Music Review: Lyn Stanley – ‘Lost in Romance’

All it takes is a glance at the cover photo of Lyn Stanley’s debut album Lost in Romance to get the message. In atmospheric black-and-white, the beautiful singer is posed atop a piano, gazing longingly into the distance. It is a picture that could have graced an album more than a half century ago. It is a nostalgic nod to another time, an era long gone. Listen to her sing and you’re back in the day of a Peggy Lee or a Rosemary Clooney.

It’s not necessarily in her choice of material. Although the album’s 15 tracks are tilted to the standards, she does include some more modern (if not quite contemporary) work with tunes by George Harrison and Stephen Sondheim, and even something brand new with the rocking “What Am I Gonna Do With a Bad Boy Like You.” Old songs or new, this is an album devoted to affairs of the heart with a retro touch.

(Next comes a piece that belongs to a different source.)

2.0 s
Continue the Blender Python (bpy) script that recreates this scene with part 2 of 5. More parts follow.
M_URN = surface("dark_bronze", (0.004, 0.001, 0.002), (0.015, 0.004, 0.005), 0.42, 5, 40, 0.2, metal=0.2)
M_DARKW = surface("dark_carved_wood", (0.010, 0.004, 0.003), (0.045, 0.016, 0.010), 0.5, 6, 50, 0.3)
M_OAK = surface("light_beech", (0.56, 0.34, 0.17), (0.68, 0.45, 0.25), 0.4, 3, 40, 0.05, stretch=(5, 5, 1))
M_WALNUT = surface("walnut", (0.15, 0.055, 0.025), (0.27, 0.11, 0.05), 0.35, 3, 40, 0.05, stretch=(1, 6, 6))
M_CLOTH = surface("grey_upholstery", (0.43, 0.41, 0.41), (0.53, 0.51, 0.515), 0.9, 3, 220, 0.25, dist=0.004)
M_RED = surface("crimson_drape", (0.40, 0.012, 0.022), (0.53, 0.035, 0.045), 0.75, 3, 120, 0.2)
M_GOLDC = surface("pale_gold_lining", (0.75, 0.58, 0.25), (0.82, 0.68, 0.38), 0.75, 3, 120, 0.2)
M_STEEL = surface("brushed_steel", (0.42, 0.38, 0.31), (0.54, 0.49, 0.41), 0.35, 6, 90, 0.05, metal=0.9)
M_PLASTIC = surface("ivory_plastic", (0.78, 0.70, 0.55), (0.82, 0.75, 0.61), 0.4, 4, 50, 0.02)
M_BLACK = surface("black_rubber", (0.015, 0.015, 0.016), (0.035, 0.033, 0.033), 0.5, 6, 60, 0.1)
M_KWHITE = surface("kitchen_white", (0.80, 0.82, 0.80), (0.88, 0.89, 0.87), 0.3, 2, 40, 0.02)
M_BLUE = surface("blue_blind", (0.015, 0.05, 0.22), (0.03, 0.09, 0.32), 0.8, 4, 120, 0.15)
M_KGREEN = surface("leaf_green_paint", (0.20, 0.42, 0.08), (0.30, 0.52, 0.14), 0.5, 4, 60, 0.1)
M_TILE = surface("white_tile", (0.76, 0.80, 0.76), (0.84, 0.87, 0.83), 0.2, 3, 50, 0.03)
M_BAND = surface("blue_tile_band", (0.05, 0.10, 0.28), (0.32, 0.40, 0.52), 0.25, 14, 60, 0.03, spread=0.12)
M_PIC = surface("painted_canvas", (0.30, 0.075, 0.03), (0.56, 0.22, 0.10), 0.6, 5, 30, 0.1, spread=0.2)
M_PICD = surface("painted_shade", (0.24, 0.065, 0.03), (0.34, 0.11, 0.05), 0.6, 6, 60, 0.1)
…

An accomplished ballroom dancer, in 2010 Stanley was a USA Pro/Am Champion. She made her singing debut in February of 2011 with Paul Smith and his trio at a club in Southern California. Since then she has honed her craft, performing to enthusiastic audiences throughout the area. And though the bins are filled with albums from new singers, the time to test the waters was at hand. Listening to Lost in Romance, all you can say is, “Come on in, Lyn. The water’s fine.”

Arrangements emphasize the singer’s rhythmic dance associations as well as the ancestry of jazz in dance. She is accompanied by a varied roster of L.A. musicians, usually with one or at most two soloists working with her rhythm section. The spotlight is always where it ought to be, on the sultry blond sitting on that piano.

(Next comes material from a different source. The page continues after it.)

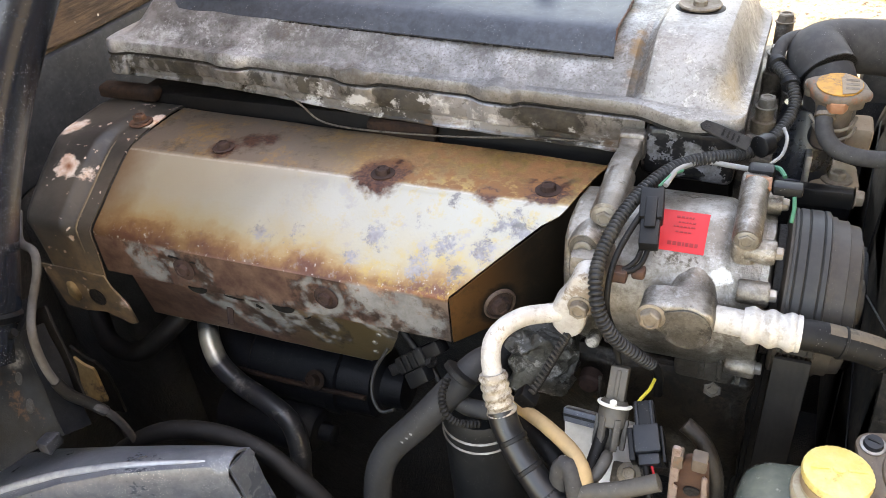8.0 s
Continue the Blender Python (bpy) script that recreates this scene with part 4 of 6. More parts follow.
for k, (x, z, w, h, tilt) in enumerate(((-0.176, 1.249, 0.022, 0.0014, -4), (-0.150, 1.2445, 0.008, 0.0022, -24), (-0.100, 1.2435, 0.010, 0.0016, 28), (-0.232, 1.2835, 0.012, 0.0016, -3), (-0.212, 1.2815, 0.006, 0.0012, -12))):
    rip = [(-w / 2 + w * j / 6, h * (0.5 + 0.5 * noise.noise(Vector((j * 1.7, k, 0.3))))) for j in range(7)] + [(w / 2 - w * j / 6, -h * (0.4 + 0.5 * noise.noise(Vector((j * 2.1, k, 4.3))))) for j in range(1, 6)]
    part("rip", prism(rip, -0.0004, 0.0004, "y", m=Matrix.Translation((x, 0.4434, z)) @ Matrix.Rotation(radians(-tilt), 4, "Y")), M_DEEPBLACK, shield)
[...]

The album begins with a dance, Irving Berlin’s “Changing Partners,” and ends fittingly with “The Last Dance.” It is the narrative of a love affair running a predictable course. Between the beginning and the end, there are all the emotions—pleasant and unpleasant—that come with the territory. First there is the heat of attraction developed in her own interpretation of the Peggy Lee hit “Fever.” It swings upbeat with the classic “That Old Black Magic” and more intimately with “The Nearness of You.” In both she is aided by the saxophone work of Bob Sheppard.

“I Just Want to Make Love to You” gives the singer a chance to show some of her blues chops, preparatory to a turning point in the affair. “My Foolish Heart” makes clear the direction the change is likely to take. The change is solidified in her versions of “Losing My Mind” and “One For My Baby,” both with some creative piano lines from Mike Lang. The movement to the last dance is inevitable.

Just as each song tells its own story, each is a part of the larger story. And if there is one thing Lyn Stanley has shown in this debut, it is clearly that this is one singer who knows how to tell her tale.